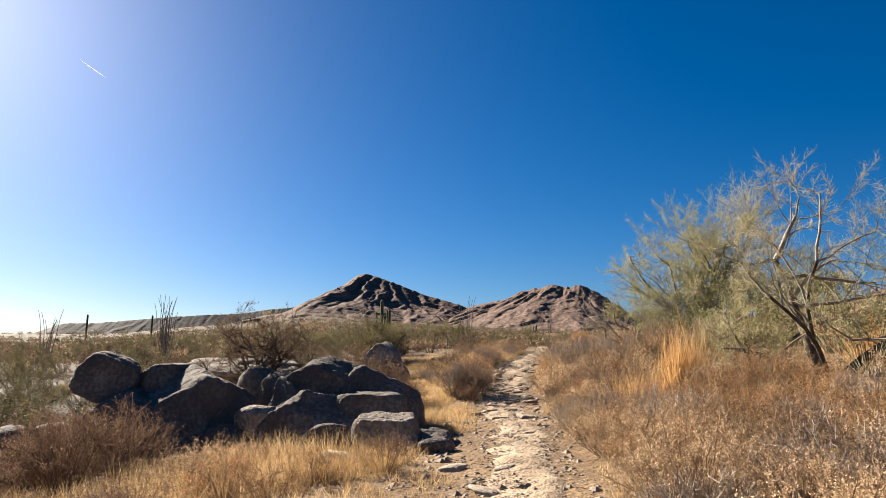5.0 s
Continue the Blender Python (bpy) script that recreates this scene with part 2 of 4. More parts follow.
def smooth_table(v, xs, zs, wide):
    """Linear table, softened over a width."""
    return sum(np.interp(v + k * wide, xs, zs) for k in (-1, -0.5, 0, 0.5, 1)) / 5


def line_x(y):
    return smooth_table(np.asarray(y, float), LINE_Y, LINE_X, 1.5)


def height(x, y):
    """The ground's height: the trail's rise, the bank beside it, the dip on its other side, and the far plain."""
    x, y = np.asarray(x, float), np.asarray(y, float)
    s = x - line_x(np.clip(y, -40, 120))
    near = smooth_table(np.clip(y, -40, 120), FLOOR_Y, FLOOR_Z, 2.0)
    fade = np.clip((95 - np.abs(y - 15)) / 60, 0, 1)
    climb = np.clip((y - 33) / 6, 0, 1) * np.clip((s + 20) / 6, 0, 1) * (s < 0)
    near = near + smooth_table(s, SIDE_S, SIDE_Z, 0.5) * fade * fade * (3 - 2 * fade) * (1 - 0.8 * climb * climb * (3 - 2 * climb))
    r = np.hypot(x, y)
    far = np.interp(np.degrees(np.arctan2(x, y)), [-180, -46, -36, -27, -18, -9, 180], [0.020, 0.023, 0.034, 0.058, 0.052, 0.040, 0.040]) * np.clip(r - 55, 0, 700)
    w = np.clip((r - 45) / 60, 0, 1)
    w = w * w * (3 - 2 * w)
    bumps = 0.03 * np.sin(x * 1.9 + 0.7 * y) * np.sin(y * 1.3 - 0.5 * x + 1) + 0.05 * np.sin(x * 0.6 + 2) * np.sin(y * 0.47)
    bumps = bumps * np.clip((np.abs(s) - 0.4) / 1.5, 0.25, 1)
    roll = (1.2 * np.sin(x * 0.035 + 1.3) * np.sin(y * 0.028 + 0.4) + 3.5 * np.sin(x * 0.009) * np.sin(y * 0.011 + 2) + 1.3 * np.sin(x * 0.085 + 0.5) * np.sin(y * 0.07 + 1)) * np.clip((r - 70) / 250, 0, 1)
    return near * (1 - w) + (far + near * 0.35) * w + bumps + roll


def lines_for(dense_from, dense_to, step, low, high, grow):
    out = list(np.arange(dense_from, dense_to, step))
    for sign, limit in ((-1, low), (1, high)):
        v, s = (out[0] if sign < 0 else out[-1]), step
        extra = []
        while sign * v < sign * limit:
            s *= grow
            v += sign * s
            extra.append(v)
        out = extra[::-1] + out if sign < 0 else out + extra
    return np.array(out)


def sheet(xs, ys):
    n, m = len(xs), len(ys)
    i = np.arange(m - 1)[:, None] * n + np.arange(n - 1)
    return np.meshgrid(xs, ys), np.stack([i, i + 1, i + n + 1, i + n], -1).reshape(-1, 4)


(gx, gy), gf = sheet(lines_for(-15, 13, 0.26, -4200, 4200, 1.12), lines_for(-4, 48, 0.28, -4200, 4200, 1.11))
gz = height(gx, gy)
gp = np.stack([gx.ravel(), gy.ravel(), gz.ravel()], 1)
near = np.abs(gp[:, 0]) < 30
gp[near, 2] += 0.07 * (fractal(gp[near] * np.array([1.4, 1.4, 0]), 3, 5) - 0.5)
ground = new("ground", mesh_of("ground", gp, gf, SOIL, True))
tagged(ground, "sandy desert soil strewn with dry straw", "ground", kind="structure")


def ground_z(x, y):
    x, y = np.atleast_1d(np.asarray(x, float)), np.atleast_1d(np.asarray(y, float))
    p = np.stack([x * 1.4, y * 1.4, x * 0], 1)
    return height(x, y) + 0.07 * (fractal(p, 3, 5) - 0.5)


def trail_half(y, side):
    y = np.asarray(y, float)
    p = np.stack([y * 0.7, y * 0 + side * 9, y * 0], 1)
    wide = np.interp(y, [0, 8, 14, 18, 22, 26, 31, 38, 50], [0.55, 0.52, 0.47, 0.45, 0.52, 0.62, 0.58, 0.45, 0.4])
    return wide + 0.5 * (fractal(p, 3, 11) - 0.5)


ty = np.arange(-4, 64, 0.065)
ACROSS = 29
tk = np.linspace(-1, 1, ACROSS)
half = np.where(tk[None, :] < 0, trail_half(ty, -1)[:, None], trail_half(ty, 1)[:, None])
tx = line_x(ty)[:, None] + tk[None, :] * half
tyy = np.repeat(ty[:, None], len(tk), 1)
tz = ground_z(tx.ravel(), tyy.ravel()).reshape(tx.shape)
edge = np.abs(tk)[None, :] ** 3
rough_bed = 0.17 * (fractal(np.stack([tx.ravel() * 3, tyy.ravel() * 3, tx.ravel() * 0], 1), 4, 21).reshape(tx.shape) - 0.5)
broken = fractal(np.stack([tx.ravel() * 2.6, tyy.ravel() * 3.4, tx.ravel() * 0], 1), 3, 27).reshape(tx.shape) * 7
rough_bed = rough_bed + 0.026 * (np.floor(broken) + np.clip((broken % 1 - 0.7) / 0.3, 0, 1) - 3.5) * np.clip((tyy - 18) / 8, 0.1, 1)
tz = tz + (1 - edge) * (0.035 + rough_bed * 0.85) - edge * 0.03
i = np.arange(len(ty) - 1)[:, None] * ACROSS + np.arange(ACROSS - 1)
trail = new("trail", mesh_of("trail", np.stack([tx, tyy, tz], -1).reshape(-1, 3), np.stack([i, i + 1, i + ACROSS + 1, i + ACROSS], -1).reshape(-1, 4), TRAIL, True))
tagged(trail, "pale stony footpath worn into the desert soil", "path", kind="structure")


# ---- mountains ----
def ridges(p, octaves, seed):
    """Sharp crested noise in 0..1."""
    total, size, norm = 0, 1.0, 0
    for o in range(octaves):
        total, norm = total + size * (1 - np.abs(noise3(p * 2.1 ** o + 17.3 * o, seed + o) - 0.5) * 2), norm + size
        size *= 0.52
    return total / norm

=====

INSTRUCTIONS FOR THE TASK
Begin with the line containing "Continue the Blender", end with the line containing "return sum(np.interp(v +", and repeat every line in that stretch exactly.

TASK OUTPUT
Continue the Blender Python (bpy) script that recreates this scene with part 2 of 4. More parts follow.
def smooth_table(v, xs, zs, wide):
    """Linear table, softened over a width."""
    return sum(np.interp(v + k * wide, xs, zs) for k in (-1, -0.5, 0, 0.5, 1)) / 5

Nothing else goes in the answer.